» **Stated problem**:
All of the listing below must be repeated word for word. Pictures are the only thing to omit.

» **Raw data**:
-- BEGIN --
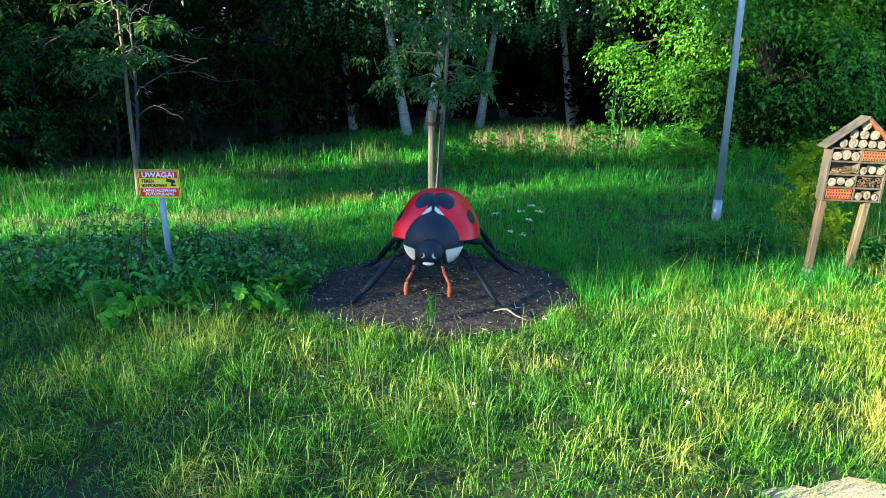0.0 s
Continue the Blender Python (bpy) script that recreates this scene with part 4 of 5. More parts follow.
def build_butterfly():
    bm = bmesh.new()
    YEL, BLK, ORG, GRN, BLU, RED, WHT = range(7)

    def fore(main):
        def tone(s, t):
            if t < 0.05 or t > 0.95 or s > 0.965 or (s < 0.30 and t < 0.36 - 0.7 * s):
                return BLK
            if t < 0.28 and (abs(s - 0.36 - 0.2 * t) < 0.016 or abs(s - 0.52 - 0.25 * t) < 0.026):
                return BLK
            if s > 0.2 and min(abs(t - k) for k in (0.28, 0.40, 0.52, 0.64, 0.76)) < 0.013:
                return BLK
            if abs(s - 0.28 - 0.15 * t) < 0.012:
                return BLK
            if t > 0.86 and s > 0.2:
                return BLK if (s * 9) % 1 < 0.34 or t < 0.89 else YEL
            return main
        return tone

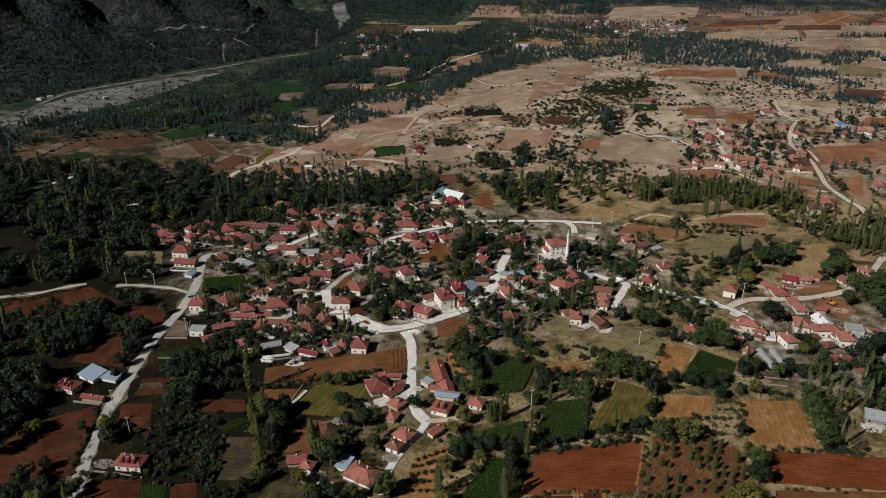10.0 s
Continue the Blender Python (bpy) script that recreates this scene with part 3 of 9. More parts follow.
-- END --
» **Finished answer**:
0.0 s
Continue the Blender Python (bpy) script that recreates this scene with part 4 of 5. More parts follow.
def build_butterfly():
    bm = bmesh.new()
    YEL, BLK, ORG, GRN, BLU, RED, WHT = range(7)

    def fore(main):
        def tone(s, t):
            if t < 0.05 or t > 0.95 or s > 0.965 or (s < 0.30 and t < 0.36 - 0.7 * s):
                return BLK
            if t < 0.28 and (abs(s - 0.36 - 0.2 * t) < 0.016 or abs(s - 0.52 - 0.25 * t) < 0.026):
                return BLK
            if s > 0.2 and min(abs(t - k) for k in (0.28, 0.40, 0.52, 0.64, 0.76)) < 0.013:
                return BLK
            if abs(s - 0.28 - 0.15 * t) < 0.012:
                return BLK
            if t > 0.86 and s > 0.2:
                return BLK if (s * 9) % 1 < 0.34 or t < 0.89 else YEL
            return main
        return tone

10.0 s
Continue the Blender Python (bpy) script that recreates this scene with part 3 of 9. More parts follow.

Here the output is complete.